Keynote Presentation by Choy Ban Heng
Noticing Affordances for Developing Integrated STEM Mindsets through "Day-to-Day Classroom" Mathematics Tasks
There have been calls for Science, Technology, Engineering, and Mathematics (STEM) educators to design learning experiences around authentic integrated STEM tasks—those that involve two or more disciplines—to empower our learners to develop productive mindsets or habits of mind necessary for navigating through a highly complex and uncertain world. Much of our efforts revolves around designing integrated STEM tasks that centre around solving a complex persistent problem, developing and enhancing existing solutions, or designing for specific users in different contexts.

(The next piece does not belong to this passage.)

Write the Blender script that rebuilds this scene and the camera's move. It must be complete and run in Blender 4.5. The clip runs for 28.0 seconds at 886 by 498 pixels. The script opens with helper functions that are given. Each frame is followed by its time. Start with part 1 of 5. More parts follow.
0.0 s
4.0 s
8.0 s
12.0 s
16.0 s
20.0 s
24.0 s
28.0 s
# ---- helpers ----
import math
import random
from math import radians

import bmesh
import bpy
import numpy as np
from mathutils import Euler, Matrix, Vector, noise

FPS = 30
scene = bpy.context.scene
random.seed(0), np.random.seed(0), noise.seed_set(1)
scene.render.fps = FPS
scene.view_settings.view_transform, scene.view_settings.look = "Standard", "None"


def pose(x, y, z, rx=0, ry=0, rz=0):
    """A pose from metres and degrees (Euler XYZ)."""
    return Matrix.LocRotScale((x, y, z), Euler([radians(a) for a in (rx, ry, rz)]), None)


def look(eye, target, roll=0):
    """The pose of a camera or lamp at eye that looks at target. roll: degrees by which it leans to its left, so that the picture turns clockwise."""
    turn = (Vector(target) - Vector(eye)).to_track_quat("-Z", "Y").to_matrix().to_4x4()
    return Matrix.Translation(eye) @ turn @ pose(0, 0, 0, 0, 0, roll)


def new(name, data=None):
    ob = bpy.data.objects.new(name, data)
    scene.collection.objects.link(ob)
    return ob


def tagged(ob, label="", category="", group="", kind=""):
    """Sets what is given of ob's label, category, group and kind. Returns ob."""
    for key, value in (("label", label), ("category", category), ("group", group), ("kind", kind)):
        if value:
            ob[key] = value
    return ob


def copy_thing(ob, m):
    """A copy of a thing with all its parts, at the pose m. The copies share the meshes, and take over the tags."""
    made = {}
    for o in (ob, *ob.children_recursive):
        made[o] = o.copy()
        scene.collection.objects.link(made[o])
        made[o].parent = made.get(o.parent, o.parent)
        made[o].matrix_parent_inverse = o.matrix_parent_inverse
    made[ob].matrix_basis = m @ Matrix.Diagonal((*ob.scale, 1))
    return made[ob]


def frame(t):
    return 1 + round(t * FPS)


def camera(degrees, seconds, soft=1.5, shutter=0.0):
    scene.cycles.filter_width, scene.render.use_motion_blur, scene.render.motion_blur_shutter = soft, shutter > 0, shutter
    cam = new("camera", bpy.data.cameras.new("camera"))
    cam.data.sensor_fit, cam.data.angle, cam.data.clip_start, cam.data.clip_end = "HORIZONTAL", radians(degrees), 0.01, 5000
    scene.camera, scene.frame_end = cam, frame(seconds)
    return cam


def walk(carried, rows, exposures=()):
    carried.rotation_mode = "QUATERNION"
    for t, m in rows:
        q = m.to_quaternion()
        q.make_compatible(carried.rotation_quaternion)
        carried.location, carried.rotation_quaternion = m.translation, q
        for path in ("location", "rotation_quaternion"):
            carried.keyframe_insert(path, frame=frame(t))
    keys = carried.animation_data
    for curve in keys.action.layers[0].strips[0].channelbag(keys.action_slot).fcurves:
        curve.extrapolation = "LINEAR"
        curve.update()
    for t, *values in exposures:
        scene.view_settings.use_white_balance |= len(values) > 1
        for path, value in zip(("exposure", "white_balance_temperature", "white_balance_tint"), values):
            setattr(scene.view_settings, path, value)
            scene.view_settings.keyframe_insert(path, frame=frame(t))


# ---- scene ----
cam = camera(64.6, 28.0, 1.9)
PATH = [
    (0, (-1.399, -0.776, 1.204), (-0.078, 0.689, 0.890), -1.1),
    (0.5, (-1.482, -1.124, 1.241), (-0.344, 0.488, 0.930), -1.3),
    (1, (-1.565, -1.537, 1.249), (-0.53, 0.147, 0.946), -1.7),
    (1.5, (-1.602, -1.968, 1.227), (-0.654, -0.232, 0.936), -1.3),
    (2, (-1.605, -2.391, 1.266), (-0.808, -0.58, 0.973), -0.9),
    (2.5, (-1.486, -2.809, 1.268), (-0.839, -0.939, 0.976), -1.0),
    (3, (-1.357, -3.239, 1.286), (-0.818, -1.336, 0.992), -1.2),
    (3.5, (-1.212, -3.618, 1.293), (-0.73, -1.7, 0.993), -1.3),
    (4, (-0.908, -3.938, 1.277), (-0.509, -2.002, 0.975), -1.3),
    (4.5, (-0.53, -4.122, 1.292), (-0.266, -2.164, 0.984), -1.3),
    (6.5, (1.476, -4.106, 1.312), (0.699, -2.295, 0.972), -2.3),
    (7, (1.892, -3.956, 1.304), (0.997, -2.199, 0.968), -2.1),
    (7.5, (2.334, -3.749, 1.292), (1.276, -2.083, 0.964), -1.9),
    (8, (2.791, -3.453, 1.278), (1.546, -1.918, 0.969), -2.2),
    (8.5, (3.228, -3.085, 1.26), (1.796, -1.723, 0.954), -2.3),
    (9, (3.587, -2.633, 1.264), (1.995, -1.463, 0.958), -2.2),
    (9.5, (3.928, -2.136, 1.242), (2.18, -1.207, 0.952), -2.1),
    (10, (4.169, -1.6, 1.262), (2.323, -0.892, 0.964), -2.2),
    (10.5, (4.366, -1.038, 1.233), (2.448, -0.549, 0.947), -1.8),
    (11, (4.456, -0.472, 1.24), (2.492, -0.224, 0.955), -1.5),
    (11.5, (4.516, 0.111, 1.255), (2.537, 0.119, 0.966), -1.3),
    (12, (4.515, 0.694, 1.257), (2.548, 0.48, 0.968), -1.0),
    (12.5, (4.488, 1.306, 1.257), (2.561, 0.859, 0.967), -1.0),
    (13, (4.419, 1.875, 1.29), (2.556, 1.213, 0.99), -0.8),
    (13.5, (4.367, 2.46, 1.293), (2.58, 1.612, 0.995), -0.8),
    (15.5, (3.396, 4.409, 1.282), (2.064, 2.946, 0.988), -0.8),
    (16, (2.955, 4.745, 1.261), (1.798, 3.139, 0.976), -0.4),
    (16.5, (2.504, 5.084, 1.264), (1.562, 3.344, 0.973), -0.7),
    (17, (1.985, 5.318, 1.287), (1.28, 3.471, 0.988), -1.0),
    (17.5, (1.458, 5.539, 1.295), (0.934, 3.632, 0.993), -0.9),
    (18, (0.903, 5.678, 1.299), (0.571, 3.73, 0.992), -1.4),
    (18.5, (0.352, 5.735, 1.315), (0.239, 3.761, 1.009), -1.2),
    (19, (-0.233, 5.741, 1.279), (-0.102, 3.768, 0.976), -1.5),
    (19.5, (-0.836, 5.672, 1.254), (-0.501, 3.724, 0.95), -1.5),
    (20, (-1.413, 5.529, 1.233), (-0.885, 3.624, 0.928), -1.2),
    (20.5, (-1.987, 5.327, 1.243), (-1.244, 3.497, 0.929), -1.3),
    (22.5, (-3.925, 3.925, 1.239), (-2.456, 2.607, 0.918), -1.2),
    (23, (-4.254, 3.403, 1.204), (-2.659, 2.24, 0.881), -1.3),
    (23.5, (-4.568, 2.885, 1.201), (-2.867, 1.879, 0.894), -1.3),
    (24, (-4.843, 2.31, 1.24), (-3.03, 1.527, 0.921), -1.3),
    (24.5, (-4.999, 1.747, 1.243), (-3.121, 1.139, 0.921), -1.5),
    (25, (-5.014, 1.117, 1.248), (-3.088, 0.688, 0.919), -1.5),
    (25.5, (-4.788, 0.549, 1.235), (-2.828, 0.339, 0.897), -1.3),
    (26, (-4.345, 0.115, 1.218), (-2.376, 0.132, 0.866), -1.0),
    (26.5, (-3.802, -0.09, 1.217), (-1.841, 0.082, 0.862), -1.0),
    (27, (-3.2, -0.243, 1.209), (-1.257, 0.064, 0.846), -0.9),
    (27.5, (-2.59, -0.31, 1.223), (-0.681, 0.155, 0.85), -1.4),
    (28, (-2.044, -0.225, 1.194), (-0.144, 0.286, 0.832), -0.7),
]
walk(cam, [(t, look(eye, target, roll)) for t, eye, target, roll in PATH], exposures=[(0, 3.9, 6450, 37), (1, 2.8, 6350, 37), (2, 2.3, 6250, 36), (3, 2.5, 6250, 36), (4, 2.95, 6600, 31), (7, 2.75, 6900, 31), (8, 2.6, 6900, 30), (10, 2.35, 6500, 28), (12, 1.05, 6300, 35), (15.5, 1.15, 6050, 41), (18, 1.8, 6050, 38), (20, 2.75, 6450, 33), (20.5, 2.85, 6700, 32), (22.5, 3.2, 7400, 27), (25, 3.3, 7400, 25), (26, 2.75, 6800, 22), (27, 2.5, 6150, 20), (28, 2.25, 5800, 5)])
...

Designing and implementing such integrated STEM tasks poses several challenges for teachers and such approaches often engender a polarising discourse between integrated STEM tasks and "day-to-day classroom" tasks. This gap between integrated STEM tasks and "day-to-day classroom" tasks is even more evident in mathematics classrooms. With the aim of developing productive integrated STEM mindsets, I wonder if we can challenge this limiting thinking and re-envision how affordances of "day-to-day classroom" mathematics tasks can be harnessed differently. In this presentation, I will add to this ongoing conversation by considering and illustrating how these "day-to-day classroom" mathematics tasks can complement integrated STEM tasks to make STEM learning an integral part of everyday mathematics learning experiences.